As the name implies, your stand-up meetings should take place, well, standing up. Meet in areas without chairs or other furniture. Don’t bring belongings to set down. These meetings aren’t the time or place for elaborate presentations or long-winded complaints. They are there to get everyone on the same page for the day, clarify requirements, and remove roadblocks. Anything else can wait.

It should come as no surprise that when you plop people down in a comfortable chair with their laptop, notebook, and morning coffee, they’re more likely to let the meeting drag on longer than necessary. Get people up and moving, and that energy will reflect in the meeting itself.


This depends entirely on your company, your team structure, and what projects you’re working on. While some startups may still be small enough to include everyone, for many companies, this won’t be the case. At a minimum, include one representative for all of the major participants and stakeholders. The idea is to combine and align perspectives to ensure you’re accounting for all work and quickly discovering and implementing creative solutions.

Some added face time also makes work more personal, prevents work silos, and promotes team camaraderie. Encouraging collaboration is the key to highly successful companies.

Pro Tip: When new members join the Daily Stand-up, give them an introduction about how things run. New members or people unfamiliar with these meetings can easily sidetrack the conversation or bring up issues better addressed under other circumstances. Keep meetings focused by setting everyone’s expectations.


The agenda is simple.
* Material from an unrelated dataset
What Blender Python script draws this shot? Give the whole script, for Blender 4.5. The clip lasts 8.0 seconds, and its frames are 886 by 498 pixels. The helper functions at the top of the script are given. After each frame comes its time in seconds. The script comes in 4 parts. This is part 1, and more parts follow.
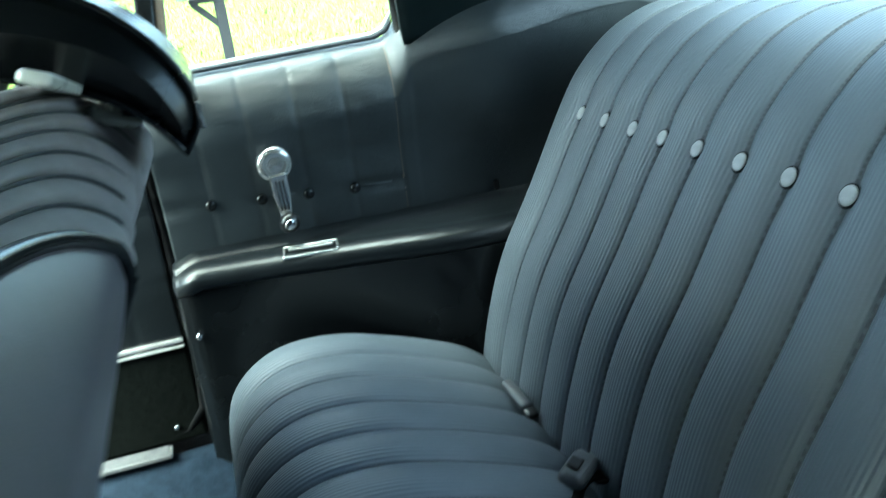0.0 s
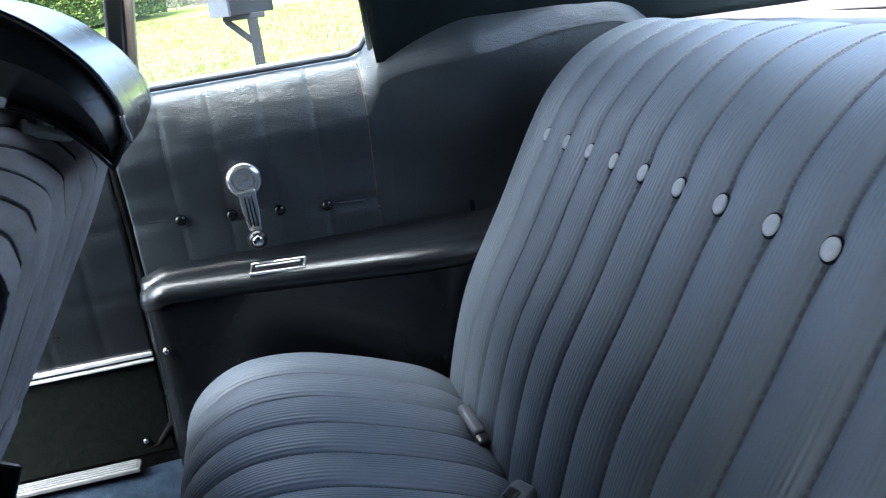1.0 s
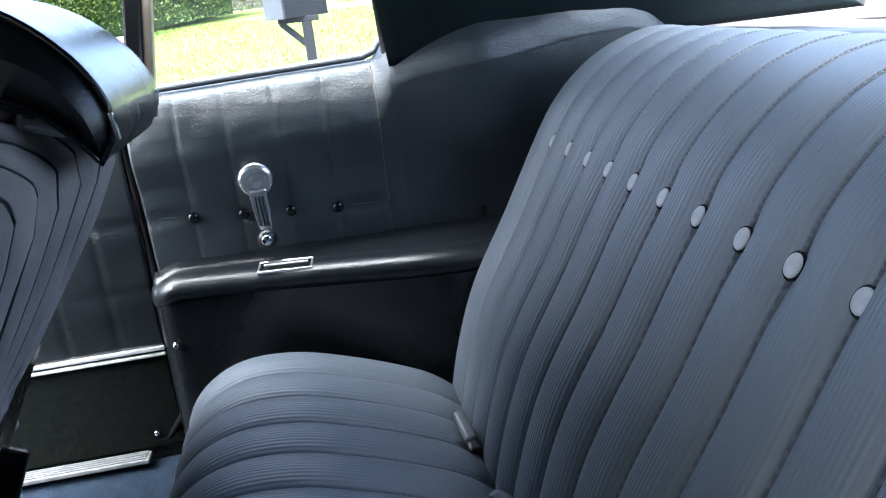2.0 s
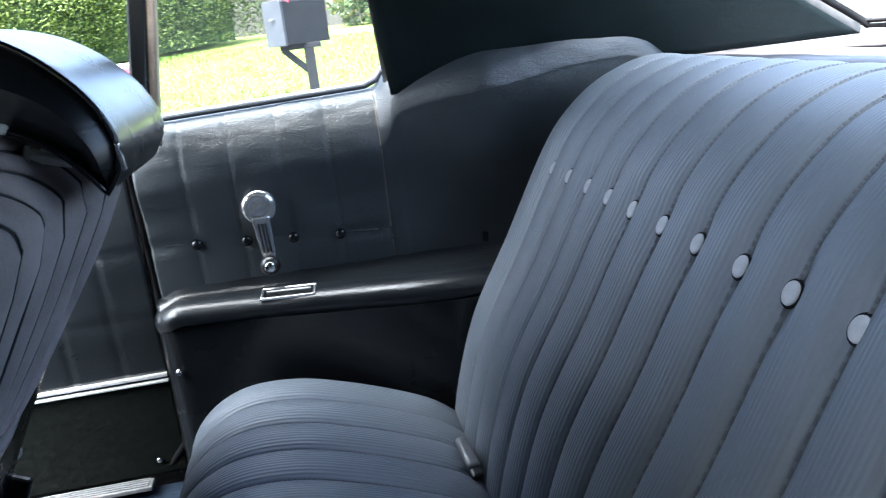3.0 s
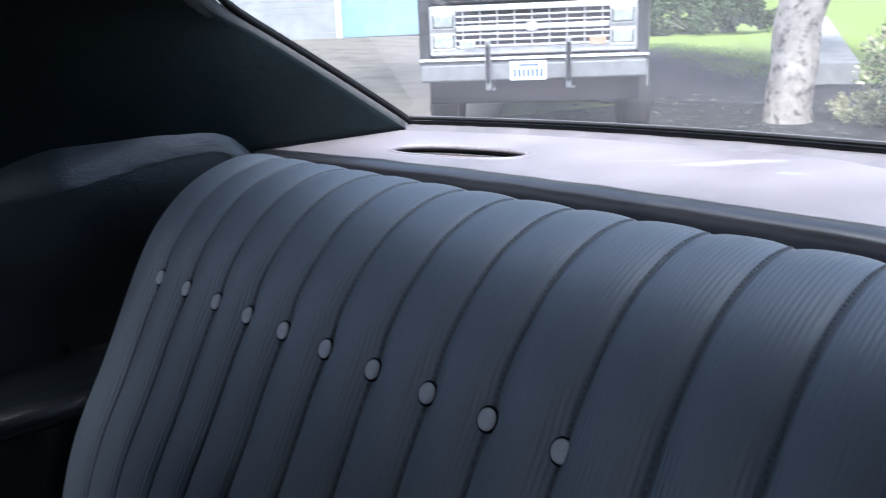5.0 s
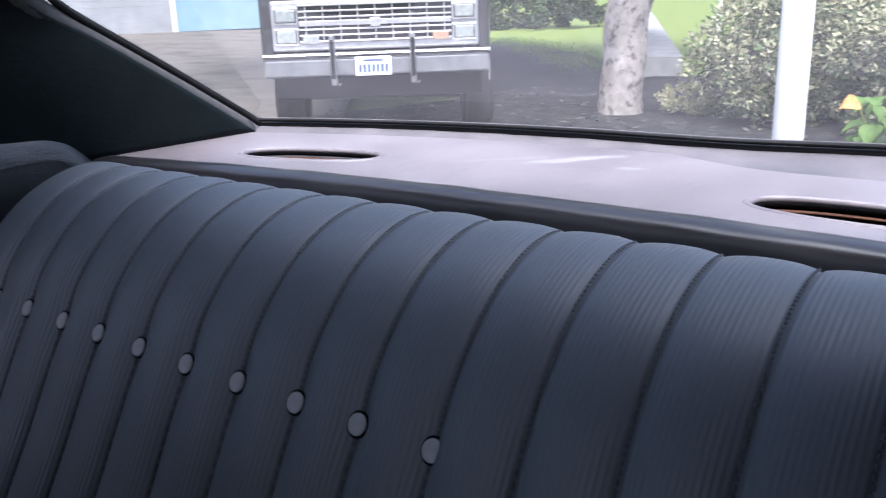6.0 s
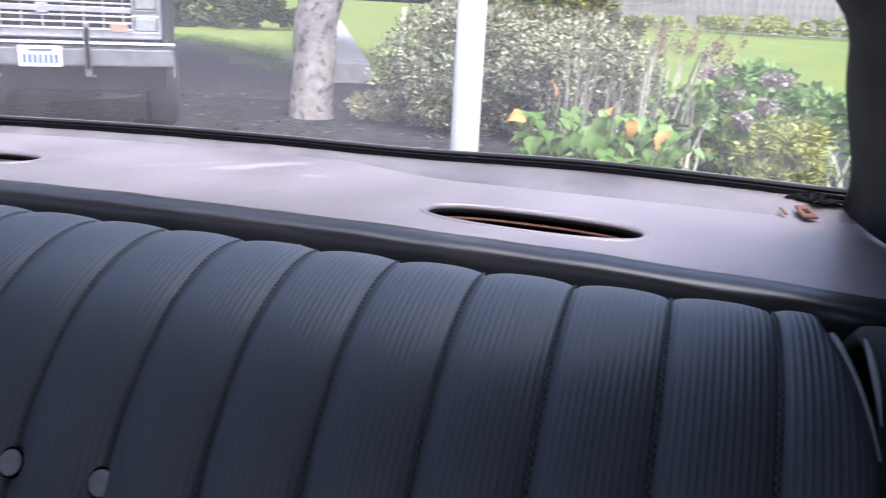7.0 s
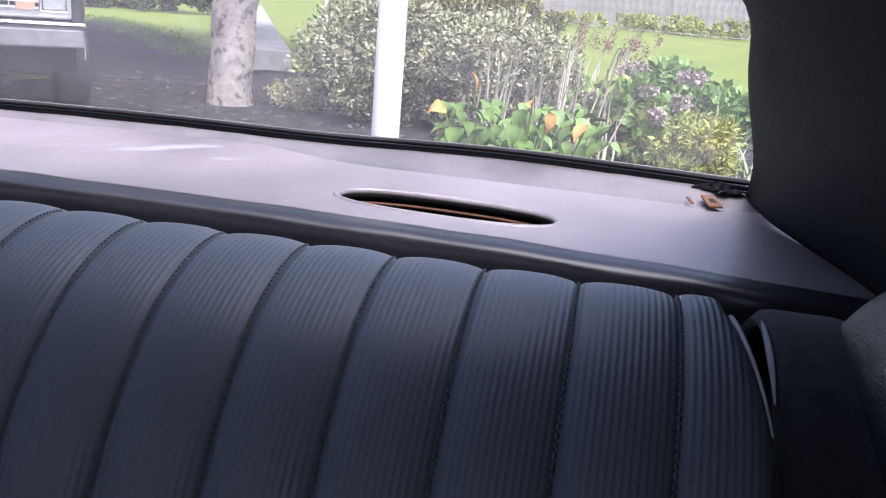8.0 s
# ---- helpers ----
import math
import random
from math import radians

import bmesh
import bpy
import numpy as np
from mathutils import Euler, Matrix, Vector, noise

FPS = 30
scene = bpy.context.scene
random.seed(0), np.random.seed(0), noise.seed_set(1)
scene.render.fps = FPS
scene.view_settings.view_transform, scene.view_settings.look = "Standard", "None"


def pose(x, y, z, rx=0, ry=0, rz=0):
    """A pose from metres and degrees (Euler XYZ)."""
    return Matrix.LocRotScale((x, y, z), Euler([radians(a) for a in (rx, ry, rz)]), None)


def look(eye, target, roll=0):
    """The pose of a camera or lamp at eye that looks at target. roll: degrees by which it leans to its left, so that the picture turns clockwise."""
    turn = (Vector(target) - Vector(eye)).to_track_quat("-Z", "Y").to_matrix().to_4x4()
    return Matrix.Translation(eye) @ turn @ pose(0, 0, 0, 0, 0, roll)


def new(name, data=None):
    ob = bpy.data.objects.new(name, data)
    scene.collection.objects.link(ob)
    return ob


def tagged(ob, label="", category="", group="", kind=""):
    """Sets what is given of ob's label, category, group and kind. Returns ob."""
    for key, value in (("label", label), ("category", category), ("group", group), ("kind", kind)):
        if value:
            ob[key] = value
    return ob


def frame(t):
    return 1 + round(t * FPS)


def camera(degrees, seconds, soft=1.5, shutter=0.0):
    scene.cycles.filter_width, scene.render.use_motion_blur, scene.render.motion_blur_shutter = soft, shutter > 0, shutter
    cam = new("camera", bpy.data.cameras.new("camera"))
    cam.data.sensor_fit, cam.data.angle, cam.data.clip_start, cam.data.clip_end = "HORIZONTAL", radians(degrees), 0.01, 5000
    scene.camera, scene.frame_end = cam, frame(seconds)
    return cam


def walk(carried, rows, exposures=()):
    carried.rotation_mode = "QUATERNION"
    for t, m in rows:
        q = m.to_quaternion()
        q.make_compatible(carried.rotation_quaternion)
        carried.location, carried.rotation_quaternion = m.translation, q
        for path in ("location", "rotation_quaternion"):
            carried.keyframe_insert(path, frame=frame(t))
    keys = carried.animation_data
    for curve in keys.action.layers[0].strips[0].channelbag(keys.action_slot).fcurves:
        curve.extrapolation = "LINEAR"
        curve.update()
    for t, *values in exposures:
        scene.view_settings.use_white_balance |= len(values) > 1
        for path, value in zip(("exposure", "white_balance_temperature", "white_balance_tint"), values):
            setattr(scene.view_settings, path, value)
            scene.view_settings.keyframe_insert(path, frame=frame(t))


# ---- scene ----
cam = camera(55.4, 8.0, soft=1.1, shutter=0.4)
PATH = [
    (0, (-0.079, -0.507, 1.048), (0.381, 1.324, 0.391), -7.9),
    (0.2, (-0.035, -0.502, 1.037), (0.404, 1.354, 0.431), -8.8),
    (0.5, (-0.03, -0.502, 1.032), (0.383, 1.359, 0.427), -8.4),
    (1, (0.029, -0.518, 1.032), (0.402, 1.351, 0.428), -7.4),
    (1.5, (0.075, -0.527, 1.026), (0.42, 1.348, 0.421), -6.5),
    (1.7, (0.098, -0.527, 1.021), (0.37, 1.363, 0.426), -6.6),
    (2.8, (0.102, -0.535, 1.027), (0.333, 1.38, 0.496), -7.0),
    (3, (0.1, -0.535, 1.028), (0.349, 1.379, 0.504), -7.0),
    (3.2, (0.08, -0.53, 1.056), (0.463, 1.356, 0.51), -6.0),
    (3.5, (0.062, -0.505, 1.086), (0.679, 1.324, 0.564), -4.8),
    (4, (0.002, -0.472, 1.13), (0.886, 1.238, 0.589), -3.0),
    (4.2, (-0.012, -0.464, 1.124), (1.01, 1.176, 0.61), -1.7),
    (5.3, (-0.028, -0.448, 1.135), (1.373, 0.86, 0.566), -2.4),
    (5.5, (-0.03, -0.446, 1.139), (1.447, 0.777, 0.571), -1.8),
    (6, (-0.036, -0.449, 1.141), (1.497, 0.702, 0.569), -2.0),
    (6.5, (-0.03, -0.45, 1.144), (1.69, 0.395, 0.572), 1.2),
    (7, (-0.024, -0.456, 1.144), (1.826, 0.059, 0.585), 2.9),
    (7.5, (-0.022, -0.462, 1.143), (1.86, -0.077, 0.586), 3.7),
    (8, (-0.019, -0.464, 1.137), (1.87, -0.131, 0.571), 4.9),
]
walk(cam, [(t, look(eye, target, roll)) for t, eye, target, roll in PATH], exposures=[(0.0, 4.2, 5600, -25), (0.4, 4.03, 5630, -2), (3.0, 3.95, 5680, 2), (3.5, 3.4, 5300, 0), (4.0, 2.83, 5200, -6), (5.3, 2.1, 5600, 10), (6.5, 1.87, 5650, 14), (8.0, 1.85, 5800, 19)])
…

Each person should take turns answering the following:

  1. What did you work on yesterday?
  2. And what are you working on today?
  3. What are the obstacles standing in your way, and who can help remove them?

These questions are at the heart of productivity, so you can see why they are important to align on every day. They also have the potential to bring a lot of valuable information out into the open for everyone to address. It’s important that each person does their part to answer these questions as accurately and transparently as possible.

It’s also important to understand that Daily Stand-ups aren’t just status meetings. They’re forums for discussing any gaps in the team’s commitment and understanding of the requirements. Open communication between team members, Scrum Master, and Product Owner is imperative. Because teams are self-organizing, everyone is responsible for reporting to each other, not just to one person.

Pro Tip: Using a Kanban board can help streamline this process. By visualizing each task’s stages in progress, you are better able to spot bottlenecks, foresee future conflicts, and track everyone’s work collectively.


Table any topics not related to the immediate tasks at hand. That could include higher-level strategy, or new feature ideas, for later. It’s perfectly fine to introduce new ideas if they arise organically, but they should then be “taken offline,” i.e., agreed to be discussed outside the current meeting. This ensures that the main conversation is continuously refocused on the immediate work being done.

Larger obstacles identified during stand-ups may also need to be set aside if the conversation starts getting sidetracked with technical discussions and problem-solving. When a solution to a problem requires more than the 15-minute benchmark for your stand-up, it’s good to assemble a group who can help tackle the issue after the stand-up is over.

Pro Tip: Minor obstacles often have immediate solutions, while larger ones can recur without resolution. To track and create accountability around larger obstacles, create a separate Kanban Improvement Board. But, only add items that the team can adequately address.

Conducting a remote Daily Stand-up

With changing evolving working circumstances, it’s becoming more and more common for teams to be working remotely. This just makes it all the more important to make sure everyone is on the same page. As a result, the Daily Stand-up has never been more vital. But how do you conduct a Daily Stand-up remotely?

It turns out, the answer is actually extremely simple: The same way you would in person. Except, this time, you don’t necessarily have to be standing. If your team is spread between different timezones, find a consistent time every day that everyone can comfortably get online for chat. Just like we mentioned before, you can take some time to play around with the scheduling until you find something that really works.

Then, just like you would normally, take your standard 15-20 minutes to let everyone share what they’re working on and any bottlenecks they have. One difference you may consider is adding a few minutes at the beginning or end to chat a little bit. Since your work relationships are now missing that daily contact and catch-up, it could be beneficial overall to give your team a little time for small talk.

Final Thoughts

When run correctly and consistently, Daily Stand-ups can keep projects running on time, help identify problems as quickly as possible, and remove roadblocks and obstacles. As you get comfortable holding these daily check-ups, you and your team will get better at running them, and everyone will feel more connected.